I’m stealing this analogy from Mike Boyle, but you wouldn’t expect a world class race horse to start plowing fields and not get injured. Why do we treat our best athletes this way?

If you force this type of player to “hustle” back to the line and have them run 10 seconds later, they’re going to be slower. If they put their hands on their knees or it looks lazy, they’re not actually dogging it; it’s just bad coaching.

In a recent study, researchers examined a group of sedentary men before and after 3 months of resistance training and 3 months of detraining.
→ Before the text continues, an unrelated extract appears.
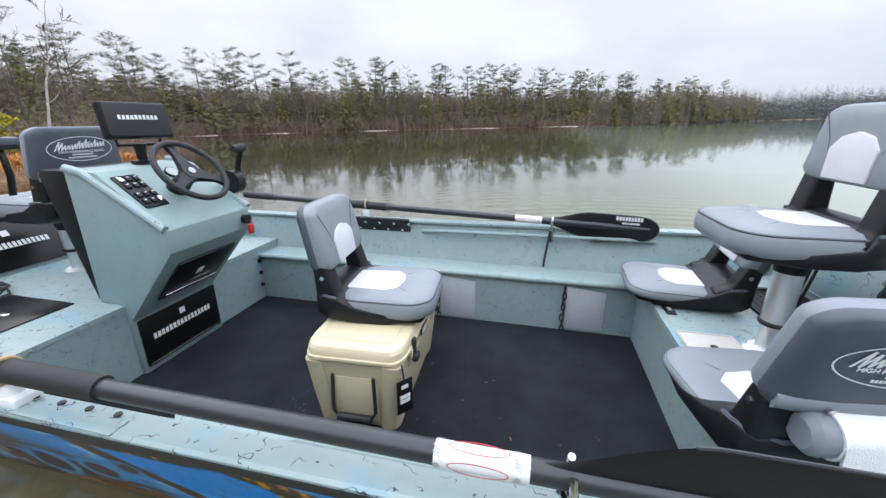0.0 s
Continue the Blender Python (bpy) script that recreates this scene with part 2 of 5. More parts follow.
def letters(bm, m, width, height, count, slant=0.25, gap=0.34, thick=0.0016):
    """A word mark as a row of plain slanted blocks on one thin base line."""
    w, top = width / count, []
    for k in range(count):
        x, h = -width / 2 + k * w, height * (1.0, 0.94, 0.97, 0.92, 1.0, 0.95)[k % 6]
        b, e = height * 0.05, x + w * (1 - gap)
        top += [(x + slant * b, b), (x + slant * h, h), (e + slant * h, h), (e + slant * b, b)]
    prism(bm, [(-width / 2, 0), (width / 2 - w * gap, 0)] + top[::-1], "z", 0, thick)
    bm.transform(m)
    return bm


def scribble(bm, m, width, height, turns, slant=0.9, stroke=0.15):
    """A script mark as one running brush stroke, up and down, with taller swings where its capitals are."""
    pts = []
    for k in range(turns * 2 + 1):
        tall = 1.0 if k in (0, 1, turns + 1, turns + 2) else (0.86 if k % 5 == 3 else 0.55)
        z = height * (tall if k % 2 else 0.0)
        pts.append((-width / 2 + width * k / (turns * 2) + slant * z * 0.5, z))
    w = height * stroke / 2
    for (xa, za), (xb, zb) in zip(pts, pts[1:]):
        v = [bm.verts.new((x, z, 0)) for x, z in ((xa - w, za), (xa + w, za), (xb + w, zb), (xb - w, zb))]
        bm.faces.new(v)
    bar = [bm.verts.new((x, z, 0)) for x, z in ((-width * 0.10, height * 0.52), (width * 0.22, height * 0.58), (width * 0.22, height * 0.68), (-width * 0.10, height * 0.60))]
    bm.faces.new(bar)
    bm.transform(m)
    return bm


def words(text, size, m, material, parent, name="lettering", spread=1.0):
    """Real lettering in the built-in font, turned into a thin mesh."""
    cu = bpy.data.curves.new("words", "FONT")
    cu.body, cu.size, cu.extrude, cu.align_x, cu.space_character = text, size, 0.0008, "CENTER", spread
    tmp = bpy.data.objects.new("words", cu)
    scene.collection.objects.link(tmp)
    me = bpy.data.meshes.new_from_object(tmp.evaluated_get(bpy.context.evaluated_depsgraph_get()))
    bpy.data.objects.remove(tmp)
    bpy.data.curves.remove(cu)
    me.name = name
    me.transform(m)
    me.materials.clear()
    me.materials.append(material)
    ob = new(name, me)
    ob.parent = parent
    return ob


# ---- the boat ----
YC = 2.29


def curve(xs, vs, soft=0.14):
    """A smooth line through a few control values."""
    return lambda x: float(np.mean([np.interp(x + d, xs, vs) for d in np.linspace(-soft, soft, 7)]))


sheer = curve([-3.4, -3.2, -3.0, -2.8, -2.6, -2.2, -1.6, -1.0, 0.0, 0.8, 1.8], [0.90, 0.83, 0.75, 0.695, 0.665, 0.652, 0.65, 0.653, 0.668, 0.682, 0.695], 0.1)
half_top = curve([-3.4, -3.2, -3.05, -2.85, -2.64, -2.3, -1.9, -1.2, 0.8, 1.8], [0.40, 0.57, 0.72, 0.855, 0.935, 0.972, 0.990, 0.998, 1.003, 1.012], 0.1)
half_chine = curve([-3.3, -3.0, -2.8, -2.6, -2.4, -1.9, -1.2, 1.6], [0.30, 0.55, 0.70, 0.75, 0.76, 0.76, 0.755, 0.75], 0.1)
chine = curve([-3.3, -3.0, -2.8, -2.6, -2.4, -2.0, -1.5, 1.6], [0.50, 0.36, 0.255, 0.17, 0.10, 0.02, -0.02, -0.02], 0.1)


def side(x, s, off=0.0):
    """A point of the outer side at x: s from the chine (0) to the gunwale (1); y is the half breadth."""
    z0, z1 = chine(x), sheer(x)
    return half_chine(x) + (half_top(x) - half_chine(x)) * s - off, z0 + (z1 - z0) * s


def half_in(x, z):
    """The inner half breadth at the height z."""
    z0, z1 = chine(x), sheer(x)
    return half_chine(x) + (half_top(x) - half_chine(x)) * (z - z0) / (z1 - z0) - 0.022


def bow_x(s):
    return -2.95 - 0.30 * s


def stern_x(s):
    return 1.30 + 0.22 * s


def smoothstep(a, b, v):
    t = np.clip((v - a) / (b - a), 0, 1)
    return t * t * (3 - 2 * t)


def fbm(x, y, octaves=4, seed=0.0):
    return np.array([noise.fractal((float(a), float(b), seed), 1.0, 2.0, octaves) for a, b in zip(x, y)])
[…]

They tested content of myosin heavy chain IIX (the isoform for fastest twitch fibers).

During the 3 months of resistance training content dropped from roughly 9% to 2%. During the 3 months of detraining it increased to roughly 17%.

This study highlights the importance of rest both in the short term and in the long term. You’re not doing your athletes any favors by running them into the ground, and even if you are training them properly you need to have phases of higher intensities and lower intensities to allow their bodies to recover, adapt, and reap the benefits of their training.
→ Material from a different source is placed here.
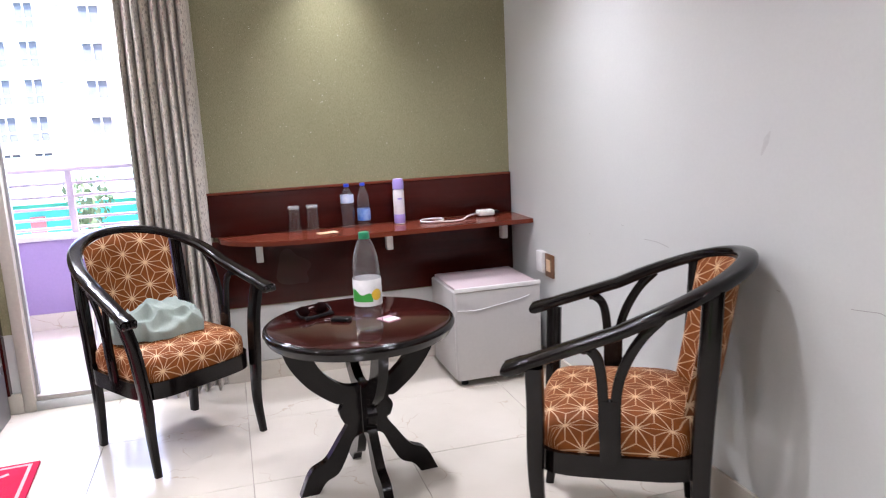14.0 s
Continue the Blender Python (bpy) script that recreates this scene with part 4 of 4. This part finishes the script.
# ---- armchairs: the chair looks along -y in its own frame ----
def armchair():
    c = thing("armchair", 0, 0, 0, 0, "black lacquered armchair with rust star-patterned upholstery", "chair", "armchairs at the round table")
    FY, BY = -0.235, 0.235
    for s in (-1, 1):
        part("front_leg", tube(bmesh.new(), smooth_path([(s * 0.250, FY - 0.012, 0.0), (s * 0.248, FY + 0.008, 0.15), (s * 0.254, FY + 0.004, 0.31), (s * 0.272, FY + 0.010, 0.50), (s * 0.304, FY + 0.012, 0.640)], 5),
                               0.018, 0.021, 12, up=(0, 1, 0), square=0.5, ends=lambda t: 0.72 + 0.5 * min(t * 1.6, 1)), M_EBONY, c)
        part("back_leg", tube(bmesh.new(), smooth_path([(s * 0.222, BY + 0.0, 0.0), (s * 0.222, BY - 0.012, 0.20), (s * 0.226, BY - 0.010, 0.40), (s * 0.228, BY + 0.004, 0.65), (s * 0.224, BY + 0.012, 0.835)], 5),
                              0.019, 0.026, 12, up=(0, 1, 0), square=0.5, ends=lambda t: 0.8 + 0.3 * min(t * 2, 1)), M_EBONY, c)
        # splat: one flat stem that opens in two curved tines
        sp = part("splat", tube(bmesh.new(), smooth_path([(s * 0.260, -0.02, 0.350), (s * 0.266, -0.022, 0.45), (s * 0.270, -0.022, 0.535)], 4), 0.0105, 0.030, 12, up=(0, 1, 0), square=0.4), M_EBONY, c)
        for d in (-1, 1):
            part("tine", tube(bmesh.new(), smooth_path([(s * 0.267, -0.022 + d * 0.016, 0.44), (s * 0.271, -0.021 + d * 0.019, 0.56), (s * 0.275, -0.014 + d * 0.036, 0.645), (s * 0.280, d * 0.068 - 0.002, 0.700 + 0.022 * d), (s * (0.285 - 0.006 * d), d * 0.105 + 0.01, 0.728 + 0.046 * d)], 5),
                              0.009, 0.015, 10, up=(0, 1, 0), square=0.4), M_EBONY, sp)
    rail_pts = []
    for k in range(41):
        u = k / 40
        a = math.pi * u
        if u < 0.28 or u > 0.72:
            t = min(u, 1 - u) / 0.28
            p = (math.copysign(0.314 - 0.024 * t, 0.5 - u), FY - 0.060 + 0.300 * t, 0.632 + 0.104 * t)
        else:
            b = (u - 0.28) / 0.44 * math.pi
            p = (0.290 * math.cos(b), FY + 0.240 + 0.355 * math.sin(b) ** 0.9, 0.736 + 0.150 * math.sin(b) ** 0.85)
        rail_pts.append(p)
    part("arm_rail", tube(bmesh.new(), smooth_path(rail_pts, 2), 0.029, 0.018, 14, square=0.35, ends=lambda t: 1.0 if 0.04 < t < 0.96 else 1.12), M_EBONY, c, "curved black arm and back rail")
    for s in (-1, 1):
        for k in range(4):
            bm = bmesh.new()
            bmesh.ops.create_icosphere(bm, subdivisions=2, radius=1.0)
            bmesh.ops.transform(bm, matrix=pose(s * 0.314 + (k - 1.5) * 0.0135, FY - 0.062, 0.630, 0, 0, 0) @ Matrix.Diagonal((0.0085, 0.016, 0.015, 1)), verts=bm.verts[:])
            part("carved_knuckle", bm, M_EBONY, c, "rounded knuckle carved at the arm's end" if k == 0 else "")
    # seat frame: a bowed apron
    bm = bmesh.new()
    n = 44
    outl = []
    for k in range(n):
        a = 2 * math.pi * k / n
        ca, sa = math.cos(a), math.sin(a)
        e = 0.42
        outl.append((math.copysign(abs(ca) ** e, ca) * 0.262, math.copysign(abs(sa) ** e, sa) * 0.245))
    for z0, z1 in ((0.297, 0.363),):
        lo = [bm.verts.new((x, y, z0)) for x, y in outl]
        hi = [bm.verts.new((x, y, z1)) for x, y in outl]
        li = [bm.verts.new((x * 0.9, y * 0.9, z0)) for x, y in outl]
        hi2 = [bm.verts.new((x * 0.9, y * 0.9, z1)) for x, y in outl]
        for i in range(n):
            j = (i + 1) % n
            for q in ((lo[i], lo[j], hi[j], hi[i]), (hi[i], hi[j], hi2[j], hi2[i]), (hi2[i], hi2[j], li[j], li[i]), (li[i], li[j], lo[j], lo[i])):
                bm.faces.new(q)
    part("seat_frame", bm, M_EBONY, c)
    bm = bmesh.new()
    rr = []
    for s, z in ((0.93, 0.345), (0.955, 0.39), (0.945, 0.425), (0.875, 0.455), (0.6, 0.470), (0.3, 0.476)):
        rr.append([bm.verts.new((x * s, y * s - 0.005, z)) for x, y in outl])
    for a, b in zip(rr, rr[1:]):
        for i in range(n):
            bm.faces.new((a[i], a[(i + 1) % n], b[(i + 1) % n], b[i]))
    bm.faces.new(rr[-1])
    bm.faces.new(rr[0][::-1])
    part("seat_cushion", bm, M_SEATFAB, c, "rust velvet seat with cream stars", angle=60)
    bm = bmesh.new()
    for s in (1, -1):
        def pad(u, t, s=s):
            a = (2 * u - 1)
            x = a * (0.172 + 0.022 * t)
            bow = 0.085 * (1 - a * a)
            z = 0.44 + 0.395 * t + 0.038 * t * (1 - a * a)
            th = 0.022 * max(0, (1 - abs(a) ** 6) * (1 - abs(2 * t - 1) ** 8)) ** 0.5
            return Vector((x, 0.175 + bow + 0.070 * t - s * th, z))
        sheet(bm, pad, 24, 24)
    bmesh.ops.remove_doubles(bm, verts=bm.verts[:], dist=0.002)
    part("backrest", bm, M_BACKFAB, c, "rust velvet back pad with cream stars", angle=70)
    return c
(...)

If all you do is run them into the ground each and every week with overzealous “conditioning” you’re making them slower and hurting their performance on the field.

In 2019, where so much FREE information is readily available it is inexcusable to still be training baseball players like endurance athletes. The sports performance field evolves at a rapid pace, and that information is out there for your players to see as well. It is a bad look for a coach to be stuck in the stone ages and too stubborn to adapt to how the game has evolved.